From the Regulators

Fund companies must use Fund Facts document instead of a simplified prospectus but point-of-sale disclosure is still on hold

By James Langton |

Canadian securities regulators are set to require mutual fund firms to deliver their Fund Facts disclosure documents to investors instead of a prospectus, but they are still not requiring that delivery to occur at the point-of-sale, as originally intended.

The Canadian Securities Administrators (CSA) have published amendments to mutual fund disclosure rules, which will require fund companies to use the Fund Facts document instead of the simplified prospectus to satisfy the prospectus delivery requirements. However, the CSA still isn't requiring that disclosure take place before funds are sold.
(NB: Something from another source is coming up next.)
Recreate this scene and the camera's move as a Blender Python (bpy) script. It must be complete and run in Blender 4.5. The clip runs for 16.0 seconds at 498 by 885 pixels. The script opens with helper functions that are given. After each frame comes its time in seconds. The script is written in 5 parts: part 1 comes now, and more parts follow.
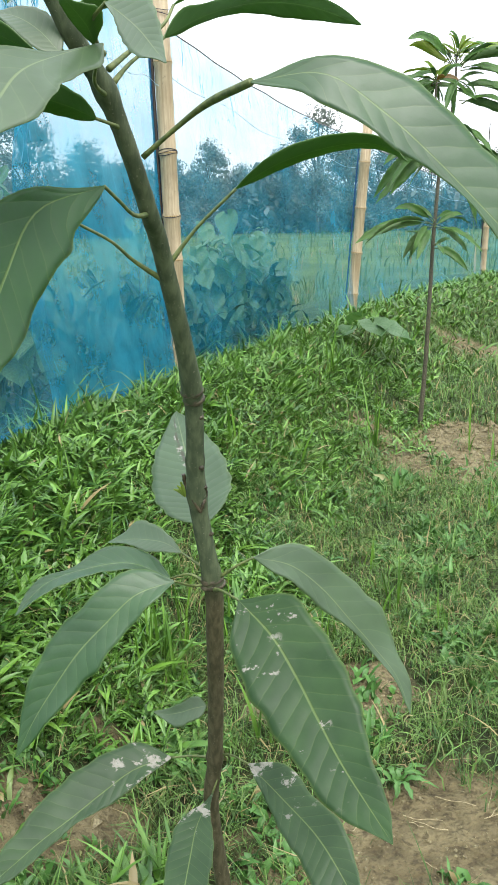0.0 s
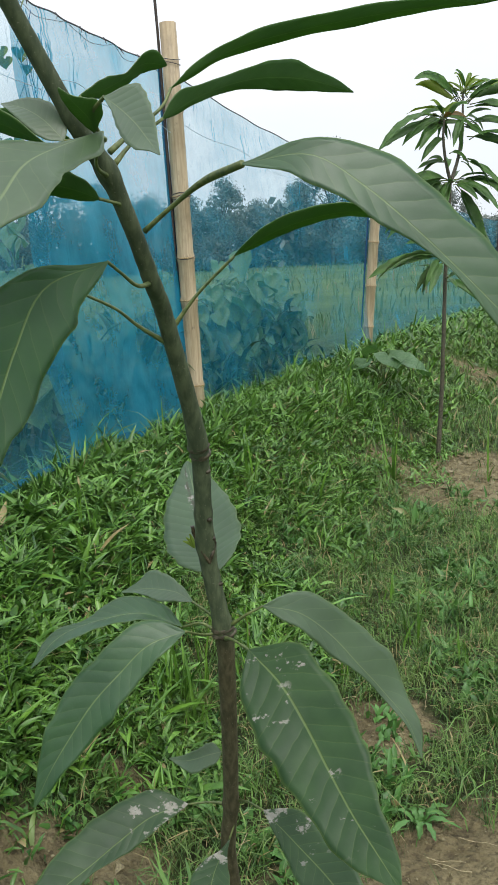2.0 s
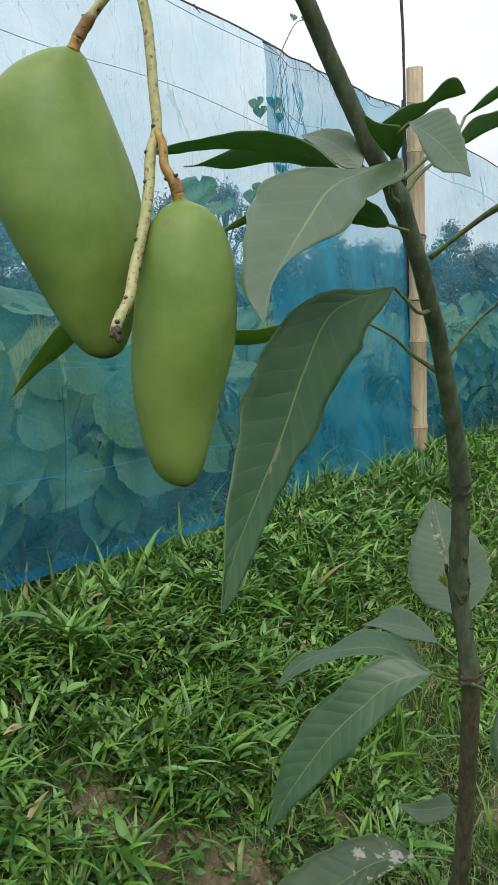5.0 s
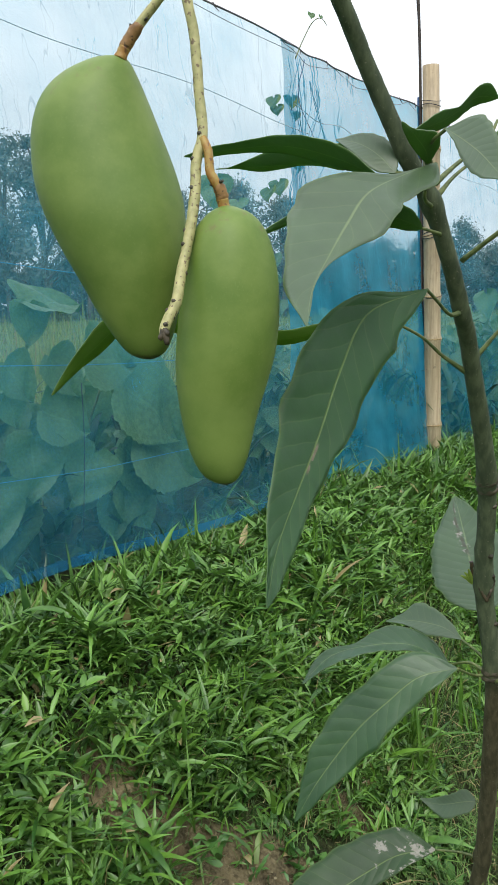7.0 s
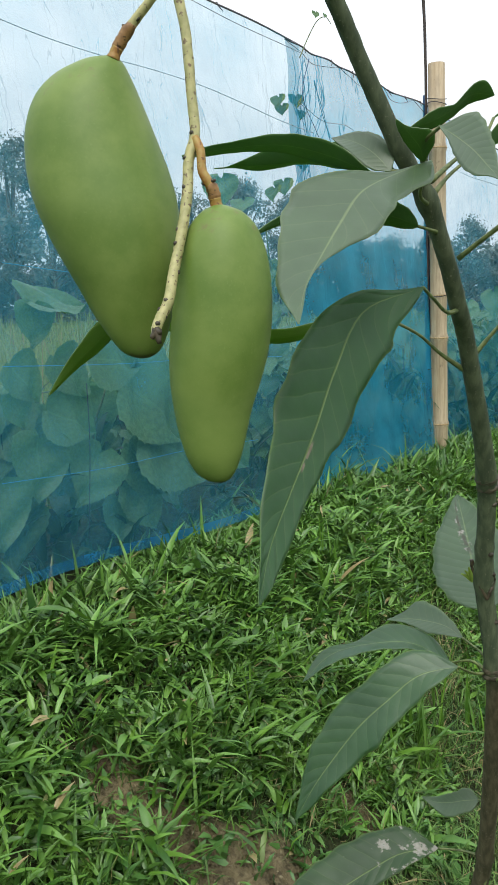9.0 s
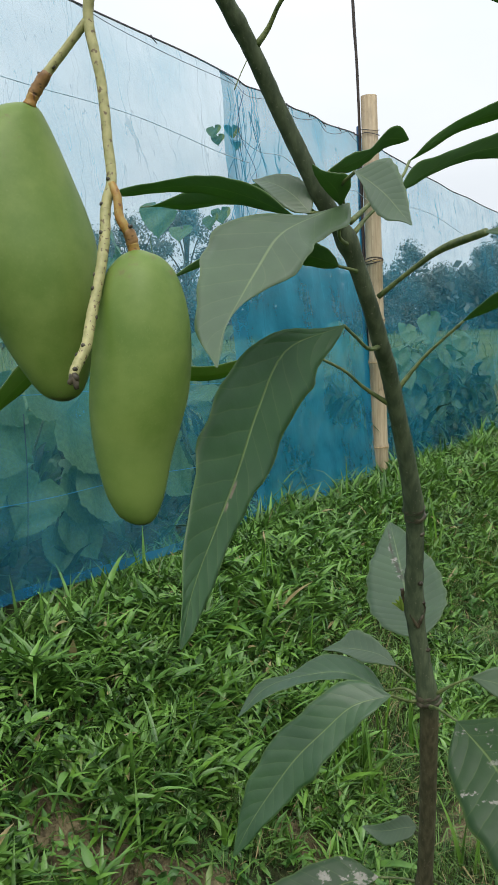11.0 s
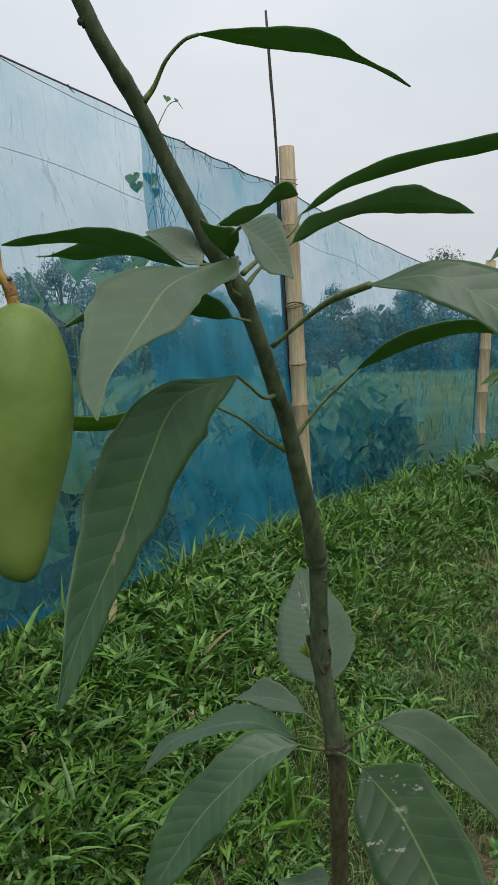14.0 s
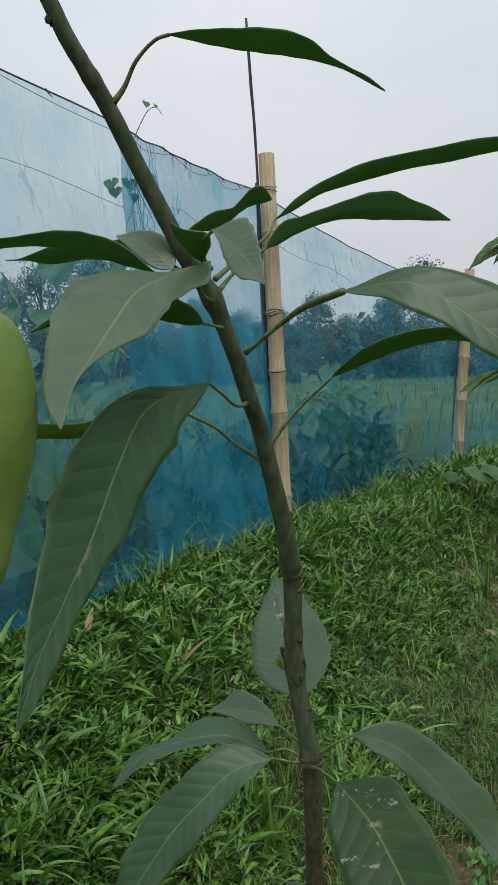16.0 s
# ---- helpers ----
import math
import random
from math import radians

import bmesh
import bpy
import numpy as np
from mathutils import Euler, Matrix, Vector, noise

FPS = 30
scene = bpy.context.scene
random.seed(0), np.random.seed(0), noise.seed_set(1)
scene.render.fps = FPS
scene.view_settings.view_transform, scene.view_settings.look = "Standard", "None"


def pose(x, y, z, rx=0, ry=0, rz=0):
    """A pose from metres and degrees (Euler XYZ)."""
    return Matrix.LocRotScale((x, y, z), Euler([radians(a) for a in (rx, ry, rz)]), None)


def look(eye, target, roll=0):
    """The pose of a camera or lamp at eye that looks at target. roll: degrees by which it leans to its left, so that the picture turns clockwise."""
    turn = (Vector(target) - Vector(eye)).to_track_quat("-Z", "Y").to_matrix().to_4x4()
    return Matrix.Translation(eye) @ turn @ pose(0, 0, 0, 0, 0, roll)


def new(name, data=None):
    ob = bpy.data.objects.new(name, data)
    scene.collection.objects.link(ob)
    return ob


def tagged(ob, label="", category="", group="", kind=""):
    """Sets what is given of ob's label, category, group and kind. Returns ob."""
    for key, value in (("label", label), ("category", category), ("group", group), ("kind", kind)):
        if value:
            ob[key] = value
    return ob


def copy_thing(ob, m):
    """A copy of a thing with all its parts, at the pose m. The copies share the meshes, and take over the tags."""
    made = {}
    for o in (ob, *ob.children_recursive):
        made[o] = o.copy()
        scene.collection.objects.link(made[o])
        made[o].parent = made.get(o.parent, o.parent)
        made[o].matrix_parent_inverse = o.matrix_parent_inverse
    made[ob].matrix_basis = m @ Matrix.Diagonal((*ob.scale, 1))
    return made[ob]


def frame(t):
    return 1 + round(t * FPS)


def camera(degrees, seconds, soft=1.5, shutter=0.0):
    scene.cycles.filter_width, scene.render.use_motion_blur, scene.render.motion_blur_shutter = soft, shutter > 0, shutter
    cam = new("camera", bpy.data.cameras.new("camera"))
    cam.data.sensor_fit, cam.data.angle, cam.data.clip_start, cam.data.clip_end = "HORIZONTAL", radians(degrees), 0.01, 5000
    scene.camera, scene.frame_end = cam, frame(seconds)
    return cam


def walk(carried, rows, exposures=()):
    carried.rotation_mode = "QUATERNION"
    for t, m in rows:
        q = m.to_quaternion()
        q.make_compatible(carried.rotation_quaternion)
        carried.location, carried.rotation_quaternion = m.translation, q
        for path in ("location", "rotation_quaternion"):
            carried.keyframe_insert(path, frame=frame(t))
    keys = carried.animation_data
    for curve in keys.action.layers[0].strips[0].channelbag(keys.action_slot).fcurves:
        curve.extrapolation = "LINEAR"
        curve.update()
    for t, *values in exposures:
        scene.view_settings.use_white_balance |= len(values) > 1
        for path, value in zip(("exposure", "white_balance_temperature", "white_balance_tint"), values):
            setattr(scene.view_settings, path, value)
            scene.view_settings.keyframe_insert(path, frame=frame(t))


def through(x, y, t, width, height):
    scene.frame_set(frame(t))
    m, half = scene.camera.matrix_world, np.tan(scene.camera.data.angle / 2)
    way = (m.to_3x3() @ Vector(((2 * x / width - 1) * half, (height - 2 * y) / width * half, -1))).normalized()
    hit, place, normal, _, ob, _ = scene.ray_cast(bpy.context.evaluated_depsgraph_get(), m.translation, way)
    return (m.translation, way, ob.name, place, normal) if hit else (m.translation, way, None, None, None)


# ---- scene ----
cam = camera(33.5, 16.0, 1.1)
PATH = [
    (0, (0.01, -0.006, 1.257), (-0.022, 1.923, 0.73), -1.4),
    (0.5, (0.022, -0.013, 1.264), (-0.023, 1.919, 0.749), -1.3),
    (1, (0.034, -0.021, 1.274), (-0.036, 1.923, 0.809), -2.6),
    (1.5, (0.03, -0.019, 1.273), (-0.045, 1.927, 0.817), -2.8),
    (2, (0.028, -0.026, 1.285), (-0.052, 1.921, 0.834), -3.0),
    (2.5, (0.047, -0.028, 1.305), (-0.054, 1.926, 0.889), -3.2),
    (2.7, (0.063, -0.014, 1.305), (-0.037, 1.943, 0.899), -3.5),
    (3, (0.115, -0.002, 1.312), (0.137, 1.952, 0.886), -5.2),
    (3.2, (0.139, 0.012, 1.319), (0.234, 1.958, 0.872), -6.1),
    (3.5, (0.111, 0.018, 1.294), (0.222, 1.965, 0.848), -5.9),
    (4, (0.019, -0.001, 1.275), (-0.221, 1.95, 0.906), -3.8),
    (4.2, (0.011, -0.013, 1.280), (-0.356, 1.926, 0.937), -3.4),
    (4.5, (0.0, -0.025, 1.28), (-0.483, 1.888, 0.95), -2.9),
    (5, (-0.026, -0.031, 1.273), (-0.599, 1.856, 0.942), -2.0),
    (5.2, (-0.037, -0.035, 1.275), (-0.618, 1.85, 0.941), -1.8),
    (7.5, (-0.042, -0.050, 1.278), (-0.644, 1.826, 0.940), -2.0),
    (8, (-0.032, -0.048, 1.277), (-0.642, 1.826, 0.94), -2.2),
    (10.3, (-0.032, -0.049, 1.277), (-0.651, 1.822, 0.936), -2.0),
    (10.5, (-0.026, -0.048, 1.276), (-0.606, 1.840, 0.957), -2.5),
    (11, (-0.015, -0.046, 1.289), (-0.505, 1.872, 1.0), -2.5),
    (11.5, (-0.003, -0.049, 1.294), (-0.477, 1.874, 1.021), -2.6),
    (12, (0.01, -0.037, 1.292), (-0.429, 1.898, 1.045), -3.0),
    (12.5, (0.015, -0.027, 1.293), (-0.353, 1.925, 1.056), -2.9),
    (13, (0.014, -0.032, 1.294), (-0.337, 1.924, 1.069), -2.8),
    (13.5, (0.014, -0.034, 1.294), (-0.332, 1.924, 1.072), -2.7),
    (14, (0.015, -0.038, 1.294), (-0.309, 1.926, 1.098), -2.7),
    (14.5, (0.015, -0.037, 1.295), (-0.304, 1.927, 1.099), -2.6),
    (15, (0.015, -0.038, 1.297), (-0.268, 1.934, 1.126), -2.1),
    (15.5, (0.012, -0.036, 1.295), (-0.276, 1.935, 1.123), -2.4),
    (16, (0.02, -0.023, 1.294), (-0.257, 1.949, 1.112), -2.4),
]
EXPOSURES = [(0, 1.08), (1.0, 0.8), (2.5, 0.24), (3.5, 0.02), (4.0, 0.24), (4.3, 0.26), (5, 0.3), (7.5, 0.47), (8, 0.46), (10.5, 0.36), (11.2, 0.16), (12, -0.08), (12.5, -0.11), (14, -0.18), (16, -0.22)]
walk(cam, [(t, look(eye, target, roll)) for t, eye, target, roll in PATH], EXPOSURES)

# ---- sky and sun: a bright, even overcast ----
world = bpy.data.worlds.new("overcast_sky")
scene.world = world
world.use_nodes = True
wn, wl = world.node_tree.nodes, world.node_tree.links
wn.clear()
sky = wn.new("ShaderNodeTexSky")
sky.sky_type, sky.sun_disc = "NISHITA", False
sky.sun_elevation, sky.sun_rotation = radians(62), radians(200)
sky.air_density, sky.dust_density = 1.2, 4.0
coord = wn.new("ShaderNodeTexCoord")
wmap = wn.new("ShaderNodeMapping")
wmap.inputs["Scale"].default_value = (1.0, 1.0, 2.4)
cloud = wn.new("ShaderNodeTexNoise")
cloud.inputs["Scale"].default_value, cloud.inputs["Detail"].default_value = 1.6, 5
split = wn.new("ShaderNodeSeparateXYZ")
rise = wn.new("ShaderNodeMapRange")
rise.inputs["From Min"].default_value, rise.inputs["From Max"].default_value = 0.15, 1.0
rise.inputs["To Min"].default_value, rise.inputs["To Max"].default_value = 1.0, 1.75
ramp = wn.new("ShaderNodeValToRGB")
ramp.color_ramp.elements[0].position, ramp.color_ramp.elements[1].position = 0.3, 0.72
ramp.color_ramp.elements[0].color = (0.66, 0.72, 0.79, 1)
ramp.color_ramp.elements[1].color = (0.835, 0.875, 0.92, 1)
grow = wn.new("ShaderNodeVectorMath")
grow.operation = "SCALE"
clear = wn.new("ShaderNodeVectorMath")
clear.operation = "SCALE"
clear.inputs["Scale"].default_value = 0.05
both = wn.new("ShaderNodeMix")
both.data_type = "RGBA"
both.inputs["Factor"].default_value = 0.9
back = wn.new("ShaderNodeBackground")
wout = wn.new("ShaderNodeOutputWorld")
wl.new(coord.outputs["Generated"], wmap.inputs["Vector"])
wl.new(wmap.outputs["Vector"], cloud.inputs["Vector"])
wl.new(coord.outputs["Generated"], split.inputs["Vector"])
wl.new(split.outputs["Z"], rise.inputs["Value"])
wl.new(cloud.outputs["Fac"], ramp.inputs["Fac"])
wl.new(ramp.outputs["Color"], grow.inputs[0])
wl.new(rise.outputs["Result"], grow.inputs["Scale"])
wl.new(sky.outputs["Color"], clear.inputs[0])
wl.new(clear.outputs["Vector"], both.inputs[6])
wl.new(grow.outputs["Vector"], both.inputs[7])
wl.new(both.outputs[2], back.inputs["Color"])
wl.new(back.outputs["Background"], wout.inputs["Surface"])
back.inputs["Strength"].default_value = 1.0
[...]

It only requires that investors receive the disclosure within two days of buying a fund.

When securities regulators and insurance regulators first started the initiative that eventually led to the creation of the Fund Facts document the ostensible purpose was to create simple, comparable disclosure documents for mutual funds and segregated funds that would be provided to investors at the point of sale to enable them to make more informed investment decisions.

However, regulators have faced strong pushback from the industry, particularly in terms of the delivery requirements, with the industry arguing that requiring pre-sale disclosure would unreasonably disrupt their business. That argument has long delayed the adoption of the Fund Facts documents, although the CSA continues to maintain that it will eventually require point-of-sale delivery.

Indeed, in its notice today, the CSA says that, as a next step, it will propose requirements that will require point of sale delivery for conventional mutual funds; and, as part of this work it will also consider whether to impose the same requirements on other types of publicly offered investment funds, including exchange-traded funds.

For now however, the industry will not have to deliver the Fund Facts before a sale is made. And, it will have a year to comply with the new delivery requirement. The amendments related to delivery take effect June 13, 2014; although the CSA says it encourages early adoption "in order to assist investors in their decision-making process and in discussions with their financial advisors."

Additionally, the amendments published today also require changes to the documents themselves, which the CSA says aim "to enhance the presentation of risk, cost and performance disclosure".

Specifically, they are adding an explanation of volatility in the risk section; removing the requirement to include a list of main risks of the mutual fund; removing the comparison to the mutual fund's performance with a one-year GIC; adding the best 3-month returns to the performance section in addition to the worst 3-month returns; and, refining the disclosure about potential conflicts arising from the payment of commissions to refer to investments in general rather than mutual funds specifically. These changes are to take effect January 13, 2014.

"Requiring the delivery of the Fund Facts will give investors access to key information about the potential benefits, risks and costs of mutual funds, which will assist them in making more informed and confident investment decisions," said Bill Rice, chair of the CSA and chair and CEO of the Alberta Securities Commission (ASC).